3. Filtration - Once the particles have settled to the bottom of the water, the clear water on top will pass through filters of varying compositions (sand, gravel, and charcoal) and pore sizes, to remove dissolved particles, such as dust, parasites, bacteria, viruses, and chemicals.

 

4. Disinfection - After the water has been filtered, a disinfectant (e.g. chlorine) is added in order to kill any remaining parasites, bacteria, and viruses, and to protect the water from germs when it is piped to homes and businesses.

 

Although this is the current water cleaning system, a new water system has already been invented. It is simpler and possibly better than the current system, in the way that it does not use disinfection which may be harmful to health, however it is not used globally yet. It consists of the following steps:

 

1. Microfiltration – Microfiltration is filtering the water through multiple tiny filters.

 

2. Reverse osmosis – Reverse osmosis is putting a liquid through a semipermeable membrane using pressure. This process is foolproof enough to clean salt water.

 

3. Ultraviolet light – Ultraviolet light kills all remaining parasites, bacteria, and viruses. It replaces disinfection.

 

If this system is accepted globally, we may be able to start filtering salt water for use.
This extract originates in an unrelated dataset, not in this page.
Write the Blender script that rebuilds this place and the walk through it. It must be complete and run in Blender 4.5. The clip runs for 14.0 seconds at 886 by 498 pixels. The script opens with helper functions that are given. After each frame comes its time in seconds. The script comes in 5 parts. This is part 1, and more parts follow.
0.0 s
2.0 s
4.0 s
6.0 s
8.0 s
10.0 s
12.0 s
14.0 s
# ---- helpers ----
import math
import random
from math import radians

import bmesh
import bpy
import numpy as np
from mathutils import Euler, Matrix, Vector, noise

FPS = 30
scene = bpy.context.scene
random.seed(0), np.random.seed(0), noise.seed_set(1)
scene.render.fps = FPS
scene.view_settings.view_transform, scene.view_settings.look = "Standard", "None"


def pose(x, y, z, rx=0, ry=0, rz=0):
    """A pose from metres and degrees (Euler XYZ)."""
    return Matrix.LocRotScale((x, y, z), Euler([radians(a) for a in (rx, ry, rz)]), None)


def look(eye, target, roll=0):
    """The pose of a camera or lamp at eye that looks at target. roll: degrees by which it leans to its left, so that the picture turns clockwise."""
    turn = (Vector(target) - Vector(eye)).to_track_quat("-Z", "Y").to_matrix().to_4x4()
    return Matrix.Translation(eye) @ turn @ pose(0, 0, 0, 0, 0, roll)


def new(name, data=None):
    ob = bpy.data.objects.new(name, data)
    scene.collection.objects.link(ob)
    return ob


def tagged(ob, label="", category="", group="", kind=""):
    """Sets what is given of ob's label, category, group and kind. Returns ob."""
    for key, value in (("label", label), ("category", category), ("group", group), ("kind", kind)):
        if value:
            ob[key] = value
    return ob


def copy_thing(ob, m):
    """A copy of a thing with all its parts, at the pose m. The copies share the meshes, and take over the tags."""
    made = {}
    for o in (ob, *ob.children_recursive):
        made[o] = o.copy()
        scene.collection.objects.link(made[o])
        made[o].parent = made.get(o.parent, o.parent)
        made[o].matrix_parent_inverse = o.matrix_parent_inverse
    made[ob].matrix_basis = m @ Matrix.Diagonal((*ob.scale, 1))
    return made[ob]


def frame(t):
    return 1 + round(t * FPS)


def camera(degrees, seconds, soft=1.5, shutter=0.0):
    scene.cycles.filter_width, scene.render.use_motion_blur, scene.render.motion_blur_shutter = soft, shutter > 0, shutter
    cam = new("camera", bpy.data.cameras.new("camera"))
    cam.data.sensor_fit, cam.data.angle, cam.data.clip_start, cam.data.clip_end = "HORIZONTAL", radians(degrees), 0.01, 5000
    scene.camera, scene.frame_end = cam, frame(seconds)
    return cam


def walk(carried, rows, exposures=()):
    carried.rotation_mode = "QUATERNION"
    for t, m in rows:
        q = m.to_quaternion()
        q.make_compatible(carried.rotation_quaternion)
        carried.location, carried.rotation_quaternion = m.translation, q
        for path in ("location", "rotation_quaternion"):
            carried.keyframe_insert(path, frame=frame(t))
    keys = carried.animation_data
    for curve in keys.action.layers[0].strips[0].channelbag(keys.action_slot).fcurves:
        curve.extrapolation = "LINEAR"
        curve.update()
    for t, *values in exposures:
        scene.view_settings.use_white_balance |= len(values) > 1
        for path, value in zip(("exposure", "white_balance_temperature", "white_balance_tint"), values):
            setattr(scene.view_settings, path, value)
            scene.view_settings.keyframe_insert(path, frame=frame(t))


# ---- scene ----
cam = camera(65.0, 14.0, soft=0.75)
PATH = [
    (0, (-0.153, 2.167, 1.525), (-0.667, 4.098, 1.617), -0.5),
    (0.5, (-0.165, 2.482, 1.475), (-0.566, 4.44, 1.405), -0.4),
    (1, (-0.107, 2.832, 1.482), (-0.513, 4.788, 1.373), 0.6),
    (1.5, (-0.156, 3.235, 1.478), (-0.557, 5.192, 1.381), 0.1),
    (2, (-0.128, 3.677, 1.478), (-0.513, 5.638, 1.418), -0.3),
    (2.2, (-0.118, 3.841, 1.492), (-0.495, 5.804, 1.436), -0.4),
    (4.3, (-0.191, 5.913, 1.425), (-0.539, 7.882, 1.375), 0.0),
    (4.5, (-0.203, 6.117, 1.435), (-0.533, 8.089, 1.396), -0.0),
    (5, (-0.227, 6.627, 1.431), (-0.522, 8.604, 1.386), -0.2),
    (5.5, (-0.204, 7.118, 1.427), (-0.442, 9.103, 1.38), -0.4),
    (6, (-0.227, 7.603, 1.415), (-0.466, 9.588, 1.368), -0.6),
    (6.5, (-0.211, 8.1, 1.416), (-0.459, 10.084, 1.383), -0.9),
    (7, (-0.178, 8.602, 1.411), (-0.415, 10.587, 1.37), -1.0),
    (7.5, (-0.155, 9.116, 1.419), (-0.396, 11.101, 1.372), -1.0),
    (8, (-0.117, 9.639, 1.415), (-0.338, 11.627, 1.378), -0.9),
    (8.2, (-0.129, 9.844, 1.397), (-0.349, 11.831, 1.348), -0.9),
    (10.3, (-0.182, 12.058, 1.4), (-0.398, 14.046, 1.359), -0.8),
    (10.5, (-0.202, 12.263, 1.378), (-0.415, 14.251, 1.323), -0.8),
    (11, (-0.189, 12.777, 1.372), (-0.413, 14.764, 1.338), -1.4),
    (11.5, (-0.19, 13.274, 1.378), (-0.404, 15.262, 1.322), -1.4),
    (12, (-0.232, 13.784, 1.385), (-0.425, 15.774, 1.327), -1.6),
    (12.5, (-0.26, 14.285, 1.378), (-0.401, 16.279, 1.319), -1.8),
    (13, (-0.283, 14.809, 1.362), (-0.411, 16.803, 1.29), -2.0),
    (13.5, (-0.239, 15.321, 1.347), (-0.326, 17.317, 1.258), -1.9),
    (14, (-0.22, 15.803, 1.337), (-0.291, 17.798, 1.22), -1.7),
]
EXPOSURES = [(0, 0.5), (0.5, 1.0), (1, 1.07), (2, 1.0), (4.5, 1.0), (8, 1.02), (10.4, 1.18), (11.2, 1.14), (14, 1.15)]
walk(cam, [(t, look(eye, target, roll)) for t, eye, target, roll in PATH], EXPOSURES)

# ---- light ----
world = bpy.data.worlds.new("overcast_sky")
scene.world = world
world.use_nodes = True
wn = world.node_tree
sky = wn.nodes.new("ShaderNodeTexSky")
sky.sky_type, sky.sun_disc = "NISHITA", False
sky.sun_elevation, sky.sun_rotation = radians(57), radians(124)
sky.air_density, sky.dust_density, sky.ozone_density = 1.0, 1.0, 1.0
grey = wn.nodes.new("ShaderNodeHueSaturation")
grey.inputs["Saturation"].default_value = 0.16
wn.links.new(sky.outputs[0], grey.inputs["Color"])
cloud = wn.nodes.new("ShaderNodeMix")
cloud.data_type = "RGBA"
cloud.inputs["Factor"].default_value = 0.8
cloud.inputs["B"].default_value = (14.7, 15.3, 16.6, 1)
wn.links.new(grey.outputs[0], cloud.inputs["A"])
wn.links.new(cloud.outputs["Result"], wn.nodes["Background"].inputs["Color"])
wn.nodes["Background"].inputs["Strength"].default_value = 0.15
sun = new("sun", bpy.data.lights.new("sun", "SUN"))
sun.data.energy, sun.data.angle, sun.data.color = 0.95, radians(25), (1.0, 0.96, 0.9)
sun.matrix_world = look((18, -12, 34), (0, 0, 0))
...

However, water is not the only important subject to Santa Clara County Water District. Thanks to Mrs. Janet Hedley, my brother and I could take a field trip to this Water District.

 

Santa Clara County Water District is very busy, as it provides stewardship for the county’s five watersheds, including 10 reservoirs, hundreds of miles of streams and groundwater basins. The water district also provides flood protection throughout Santa Clara County.

 

This Water District is essential in providing the people in Santa Clara County with clean water and protecting them from floods.

 

Before cleaning water, where does water come from? Of course, there is a lot of water in the seas and oceans, but that is all salty water. We can only use fresh water, and cleaning salt water is a far more complicated process. Most water sources come from groundwater like aquifers, because surface water is more likely to be polluted.
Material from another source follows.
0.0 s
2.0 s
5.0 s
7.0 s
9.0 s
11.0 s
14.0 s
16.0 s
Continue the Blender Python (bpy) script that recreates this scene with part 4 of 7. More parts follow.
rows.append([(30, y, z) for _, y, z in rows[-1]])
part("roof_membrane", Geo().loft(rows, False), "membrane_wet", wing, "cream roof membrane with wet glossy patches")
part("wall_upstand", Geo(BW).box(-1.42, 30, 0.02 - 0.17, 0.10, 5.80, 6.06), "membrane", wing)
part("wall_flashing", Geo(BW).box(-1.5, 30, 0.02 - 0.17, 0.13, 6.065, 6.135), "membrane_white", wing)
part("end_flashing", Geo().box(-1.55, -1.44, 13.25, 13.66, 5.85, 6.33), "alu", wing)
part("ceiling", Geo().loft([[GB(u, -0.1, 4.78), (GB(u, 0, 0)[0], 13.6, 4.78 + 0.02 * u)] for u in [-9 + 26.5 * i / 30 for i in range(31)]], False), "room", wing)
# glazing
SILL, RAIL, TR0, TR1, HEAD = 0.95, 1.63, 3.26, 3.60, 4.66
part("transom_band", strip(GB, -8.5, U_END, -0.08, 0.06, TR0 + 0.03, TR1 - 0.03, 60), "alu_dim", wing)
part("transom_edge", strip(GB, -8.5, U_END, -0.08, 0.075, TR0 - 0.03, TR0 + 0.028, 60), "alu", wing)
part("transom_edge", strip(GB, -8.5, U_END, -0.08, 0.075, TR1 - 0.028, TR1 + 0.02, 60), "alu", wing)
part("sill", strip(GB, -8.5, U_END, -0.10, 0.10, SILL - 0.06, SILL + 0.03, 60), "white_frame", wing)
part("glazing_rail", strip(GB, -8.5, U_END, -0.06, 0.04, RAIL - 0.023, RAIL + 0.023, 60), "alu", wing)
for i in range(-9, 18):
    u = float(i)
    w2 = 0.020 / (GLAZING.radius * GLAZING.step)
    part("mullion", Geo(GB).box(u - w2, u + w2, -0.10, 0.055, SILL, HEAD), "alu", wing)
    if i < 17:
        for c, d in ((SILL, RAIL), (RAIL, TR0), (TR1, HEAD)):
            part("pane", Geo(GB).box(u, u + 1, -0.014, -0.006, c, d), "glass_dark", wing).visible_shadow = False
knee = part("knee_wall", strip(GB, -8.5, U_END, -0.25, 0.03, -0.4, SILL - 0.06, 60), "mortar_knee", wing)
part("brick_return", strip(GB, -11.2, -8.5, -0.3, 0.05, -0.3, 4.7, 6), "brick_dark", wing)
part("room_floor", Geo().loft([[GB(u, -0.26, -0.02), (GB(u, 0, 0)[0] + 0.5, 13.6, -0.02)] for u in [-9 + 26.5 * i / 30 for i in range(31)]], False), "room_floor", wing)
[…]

However, surface water is also a very important water source in many places, so it should be protected as well.

 

Although it is water districts’ job to clean our water, litter that we toss on the street or anywhere other than a trash can may blow to a body of water and slowly dissolve. The trash adds up, and soon lakes, rivers, ponds, oceans, and all bodies of water will be clogged with garbage.

 

To help protect the world’s water sources and keep them clean, a main concept is to read all signs near the body of water! Signs near bodies of water often tell key information about what you are permitted to do, for example whether fishing is allowed or not or if pets are allowed.

 

Another action that you should do everywhere is to clean up after yourself. Although you may think one piece of trash does nothing bad to the environment, that garbage isn’t leaving Earth. It is already contaminating water and hurting animals, and pollution adds up.

 

Wildlife is also greatly affected by polluted water sources. Salmon, for example, once plentiful, now have many more obstacles in life, the natural including predators, climate change (possibly man-made as well) and natural disasters, and the man-made including poaching, habitat destruction, dams and river blockage, unregulated overharvesting, and of course, pollution.

 

Water is one of the most precious substances on Earth. Without it, life on Earth would not exist. Take care of water, and never litter. Saving water is saving lives.